10 Stomach-Dropping American Mining Disasters from History

10 Stomach-Dropping American Mining Disasters from History

Larry Holzwarth - July 23, 2018

10 Stomach-Dropping American Mining Disasters from History
Mules worked in the mines pulling loads of coal in the days before automation. NIOSH

The Dawson Mine Disasters

On Wednesday, October 22 1913, people on the streets of Dawson, New Mexico, heard a sharp report resembling a rifle shot, followed by a muffled rumbling and vibrations of the ground and buildings. They then saw, from the mouth of the Stag Canyon mine number 2 more than two miles away, a column of smoke and flame erupting into the air. Rescue teams raced to the mine, where they found 23 men staggering around the shattered portal. There had been 286 men working in the mine when an explosion ripped through it, 263 did not survive the blast. Two rescue workers were killed by collapsing shoring timbers as they searched for bodies.

Stag Canyon Mine Number 2 was operated by the Phelps Dodge Corporation. Phelps Dodge sent a special train carrying doctors and nurses to the site, but there were few survivors to treat. A total of ten mines operated in the region around Dawson, a company town which was populated largely by recently arrived immigrants. As Phelps Dodge investigated the cause of the explosion in Stag Canyon Mine Number 2 the other mines remained in operation. It was eventually determined that the explosion had been caused by the detonation of dynamite when the mine had not been properly ventilated to clear coal dust, which was ignited by the blast of the dynamite.

Despite the explosion in Stag Canyon Number 2 being found to be a violation of safety regulations, the other mines continued to operate as before. On February 8, 1923, another of the Phelps Dodge Mines, Stag Canyon Number 1 was rocked by an explosion which killed 123 miners, some of whom were relatives of the men killed in 1913. In the investigation which followed the second explosion it was found to be caused by the ignition of coal dust from sparking caused by the wheels of a coal tram which derailed after knocking into a misaligned support timber. The tram had been moving at a higher than allowed rate of speed.

Combined, the two Dawson mine disasters killed 486 miners, the majority of them Italian immigrants or the descendants of Italian immigrants. Phelps Dodge continued to operate both mines following the explosions, as well as the others in the Dawson complex until the end of the Second World War, when demand for coal began to decline. The mines were shut down gradually, and as they did the town of Dawson declined with them. Demand for coal declined steadily, as the railroads shifted to diesel fuel for their locomotives, including the remaining steam locomotives, which were converted to burn fuel oil as their heat source.

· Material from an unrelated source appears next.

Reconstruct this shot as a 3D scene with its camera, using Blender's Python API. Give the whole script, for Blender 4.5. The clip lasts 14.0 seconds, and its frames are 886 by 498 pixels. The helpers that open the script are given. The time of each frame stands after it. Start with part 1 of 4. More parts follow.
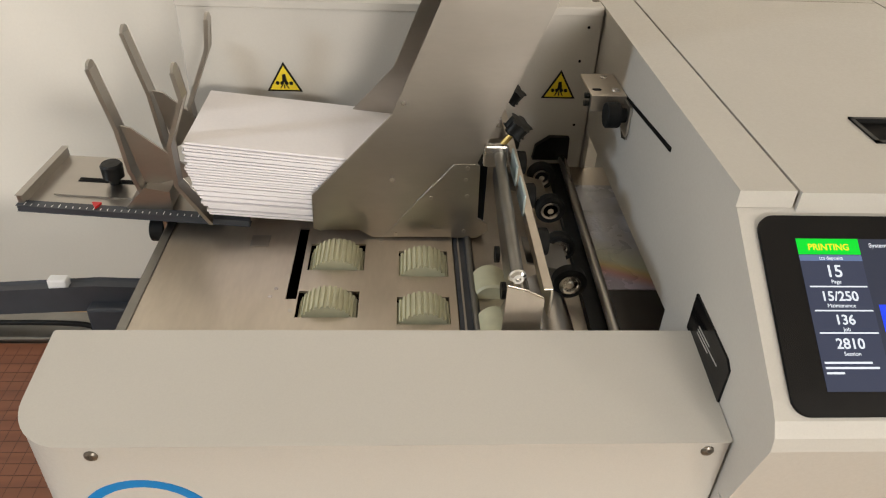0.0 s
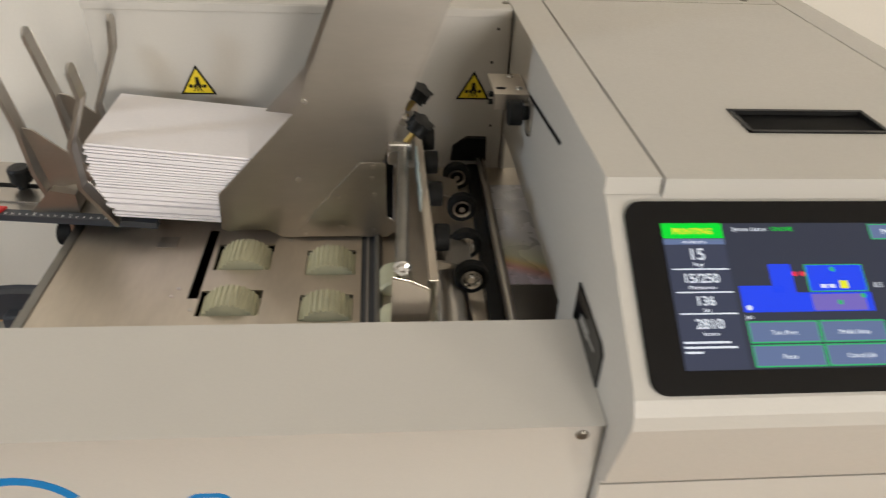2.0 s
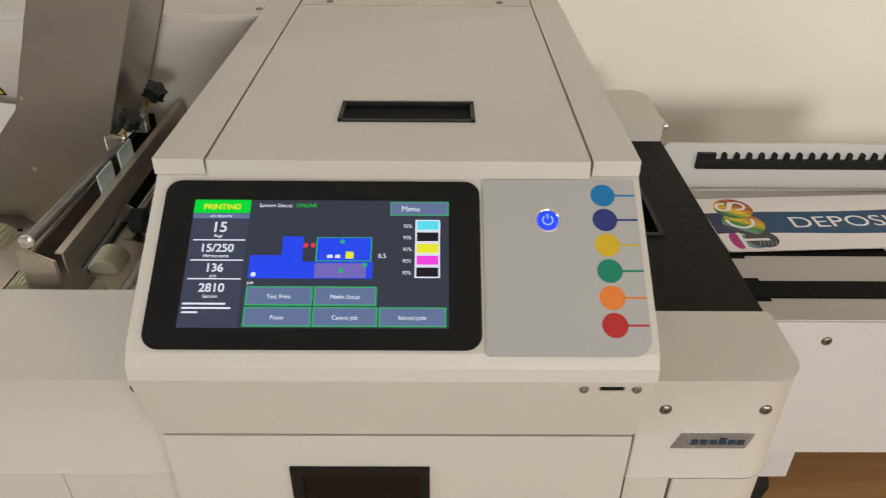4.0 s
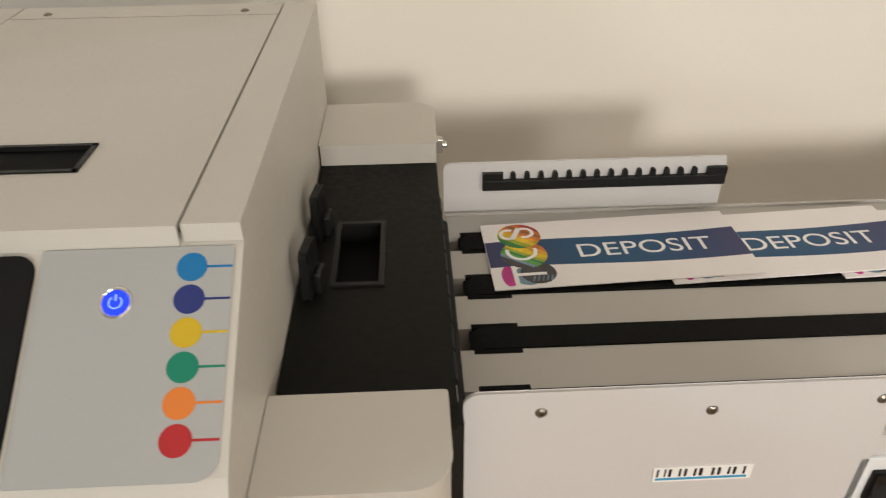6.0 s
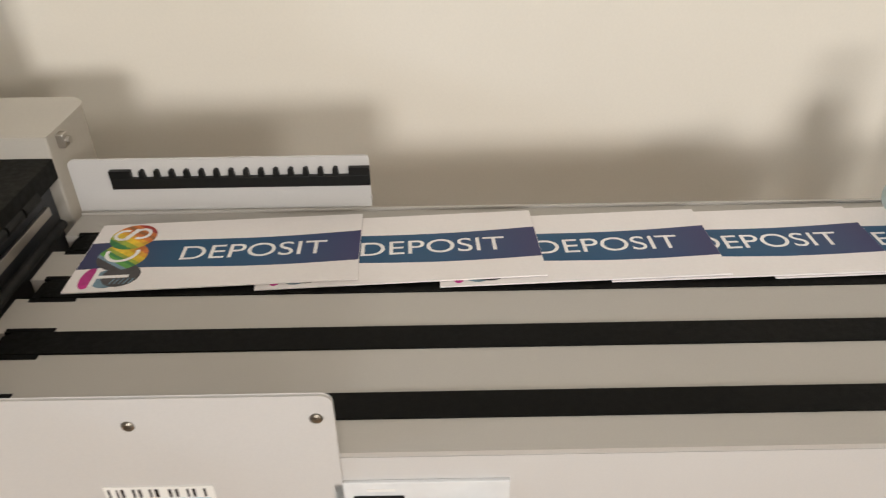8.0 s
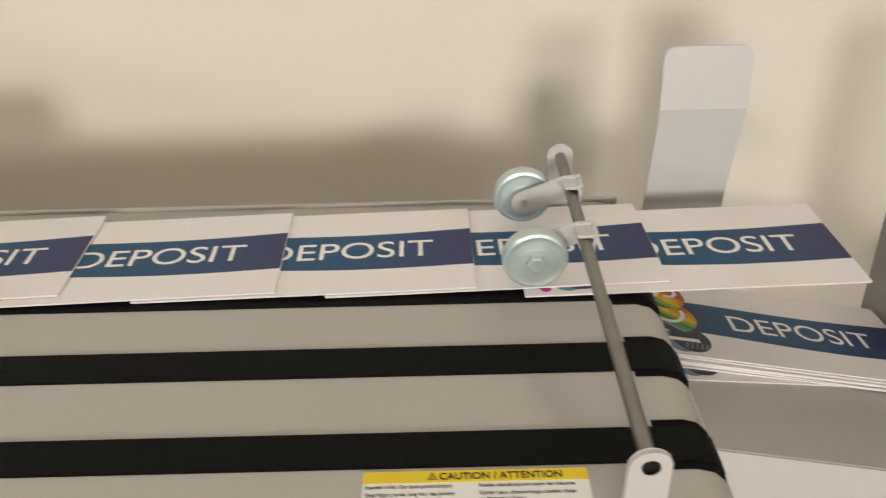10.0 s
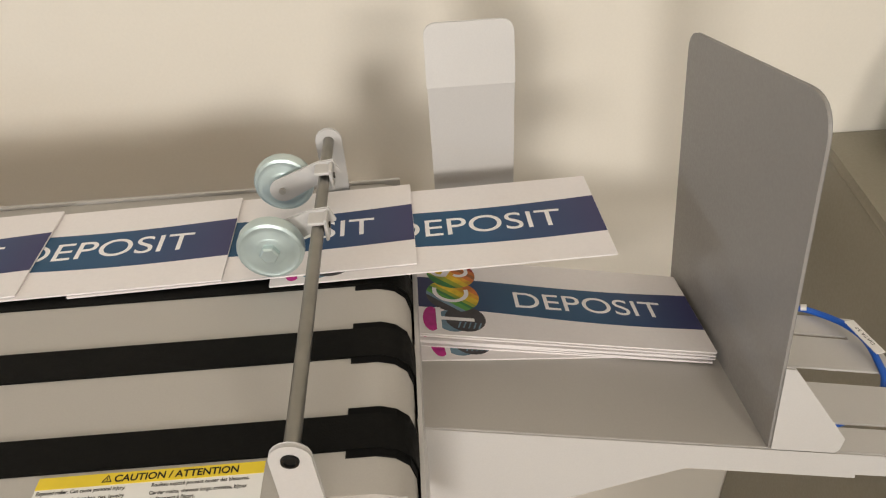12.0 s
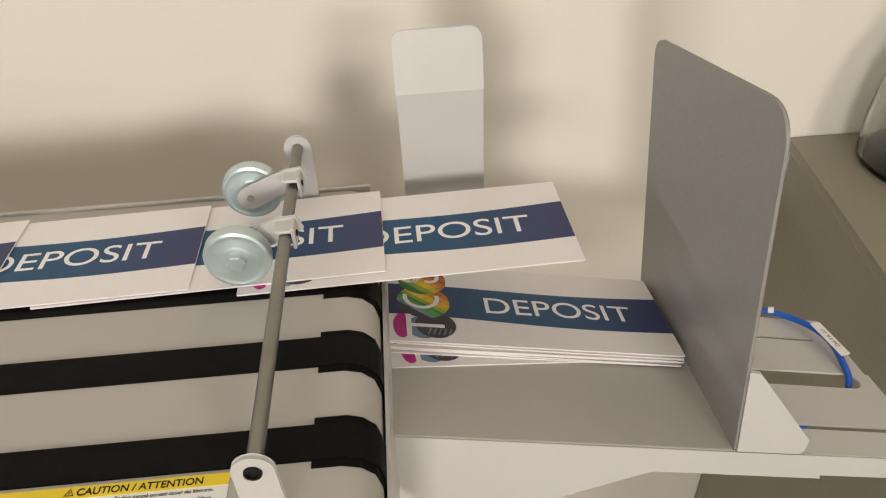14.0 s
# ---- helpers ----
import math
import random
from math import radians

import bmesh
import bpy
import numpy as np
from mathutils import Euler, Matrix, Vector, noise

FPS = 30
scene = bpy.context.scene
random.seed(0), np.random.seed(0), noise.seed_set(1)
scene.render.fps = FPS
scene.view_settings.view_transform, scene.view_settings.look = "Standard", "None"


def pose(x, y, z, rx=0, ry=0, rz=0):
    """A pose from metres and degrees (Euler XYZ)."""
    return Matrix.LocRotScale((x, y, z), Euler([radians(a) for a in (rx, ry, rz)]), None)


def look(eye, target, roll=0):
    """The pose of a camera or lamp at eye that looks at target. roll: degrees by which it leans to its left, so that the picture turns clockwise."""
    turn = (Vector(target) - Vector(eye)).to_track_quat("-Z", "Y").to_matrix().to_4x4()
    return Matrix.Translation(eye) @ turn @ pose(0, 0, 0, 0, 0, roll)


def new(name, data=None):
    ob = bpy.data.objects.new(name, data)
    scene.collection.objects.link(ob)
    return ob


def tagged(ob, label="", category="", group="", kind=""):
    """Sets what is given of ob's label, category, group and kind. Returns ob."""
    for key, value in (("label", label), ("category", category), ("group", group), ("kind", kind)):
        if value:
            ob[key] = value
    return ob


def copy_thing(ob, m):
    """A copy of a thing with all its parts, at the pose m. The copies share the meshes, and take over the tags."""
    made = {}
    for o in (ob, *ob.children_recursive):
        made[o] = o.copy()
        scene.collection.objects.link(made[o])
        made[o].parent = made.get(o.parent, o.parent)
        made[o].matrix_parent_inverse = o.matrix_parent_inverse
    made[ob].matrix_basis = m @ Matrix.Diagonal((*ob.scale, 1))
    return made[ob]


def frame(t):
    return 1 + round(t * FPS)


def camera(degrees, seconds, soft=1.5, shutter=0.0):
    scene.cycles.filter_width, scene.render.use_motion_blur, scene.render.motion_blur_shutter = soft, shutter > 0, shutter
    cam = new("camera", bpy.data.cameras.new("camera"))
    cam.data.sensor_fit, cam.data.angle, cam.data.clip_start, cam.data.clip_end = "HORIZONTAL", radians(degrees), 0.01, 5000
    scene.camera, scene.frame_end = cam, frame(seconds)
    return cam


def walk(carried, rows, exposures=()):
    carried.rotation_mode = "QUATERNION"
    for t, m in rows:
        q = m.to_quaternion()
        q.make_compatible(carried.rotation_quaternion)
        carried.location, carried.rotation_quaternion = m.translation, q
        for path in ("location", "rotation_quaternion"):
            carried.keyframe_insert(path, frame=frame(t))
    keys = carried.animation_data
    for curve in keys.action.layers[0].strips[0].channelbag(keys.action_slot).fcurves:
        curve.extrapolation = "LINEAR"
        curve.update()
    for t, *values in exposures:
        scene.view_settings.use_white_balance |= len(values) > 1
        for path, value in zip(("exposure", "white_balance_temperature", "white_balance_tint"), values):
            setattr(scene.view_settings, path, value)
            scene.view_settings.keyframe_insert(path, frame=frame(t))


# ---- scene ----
cam = camera(62.86, 14.0, soft=1.15, shutter=0.3)


def view(x, y, z, yaw, pitch, roll):
    """Camera pose: heading, tilt and lean about its own axis, in degrees."""
    return pose(x, y, z, 0, 0, yaw) @ pose(0, 0, 0, 90 + pitch, 0, 0) @ pose(0, 0, 0, 0, 0, roll)


# seconds, place, heading, tilt, lean
PATH = [
    (0, -0.6660, -0.3469, 0.3852, -3.92, -35.12, 2.67),
    (0.5, -0.6675, -0.3466, 0.3841, -4.26, -34.86, 2.78),
    (1, -0.6746, -0.3418, 0.3825, -5.01, -34.52, 2.89),
    (1.5, -0.6796, -0.3417, 0.3806, -5.64, -33.99, 2.73),
    (2, -0.6081, -0.3615, 0.3779, -6.14, -33.88, 3.04),
    (2.5, -0.4898, -0.3928, 0.3838, -5.86, -33.74, 3.64),
    (2.7, -0.4598, -0.3999, 0.3880, -5.56, -33.78, 3.62),
    (4.8, -0.2091, -0.4309, 0.3937, 1.33, -32.70, -0.66),
    (5, -0.1883, -0.4141, 0.3907, 0.23, -32.67, -0.50),
    (5.5, -0.1291, -0.3560, 0.3856, -2.22, -33.11, 0.29),
    (6, -0.0760, -0.3274, 0.3823, -2.48, -34.00, -0.53),
    (6.5, 0.0129, -0.3281, 0.3757, -2.31, -34.70, -0.91),
    (7, 0.1192, -0.3384, 0.3863, -1.60, -35.01, -0.20),
    (7.2, 0.1631, -0.3443, 0.3846, -0.74, -34.78, -0.20),
    (9.4, 0.5152, -0.2237, 0.3016, -0.45, -32.20, -1.47),
    (9.5, 0.5370, -0.2243, 0.3035, -0.93, -32.38, -1.05),
    (9.8, 0.6188, -0.2260, 0.3130, 0.19, -33.53, -1.34),
    (10, 0.6573, -0.2250, 0.3150, -0.10, -34.55, -1.30),
    (10.5, 0.7430, -0.2265, 0.3147, 0.41, -35.93, -3.13),
    (11, 0.7920, -0.2260, 0.3125, -0.35, -36.66, -3.50),
    (11.5, 0.8144, -0.2227, 0.3117, -1.28, -36.77, -3.36),
    (12, 0.8250, -0.2211, 0.3131, -1.37, -36.61, -3.46),
    (12.5, 0.8290, -0.2203, 0.3137, -2.05, -36.53, -3.14),
    (13, 0.8318, -0.2208, 0.3157, -2.22, -36.57, -3.22),
    (13.5, 0.8325, -0.2208, 0.3163, -2.79, -36.59, -3.01),
    (14, 0.8342, -0.2203, 0.3162, -3.21, -36.55, -2.77),
]
walk(cam, [(row[0], view(*row[1:])) for row in PATH], [(0.0, -0.48, 6420, 10), (1.5, -0.52, 6400, 10), (2.5, -0.66, 6250, 10), (5.0, -0.70, 6280, 10), (6.0, -0.64, 6330, 10), (7.0, -0.58, 6080, 10), (9.5, -0.68, 6400, 10), (14.0, -0.62, 6400, 10)])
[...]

Phelps Dodge provided the coal used by a short branch of the Southern Pacific Railroad, mostly trains which were used to haul coal, until its contract expired in 1950. With the expiration of the contract Phelps Dodge closed the remaining mines, with Stag Canyon Number 6 being the last of the mines to close. The former company town was abandoned, and the company owned miner’s homes were razed, as well as the company store, recreation facilities, schools, and administrative buildings. The town cemetery, where the bodies of many of the miners killed in the mines were buried, remained, with rows of iron crosses marking the graves.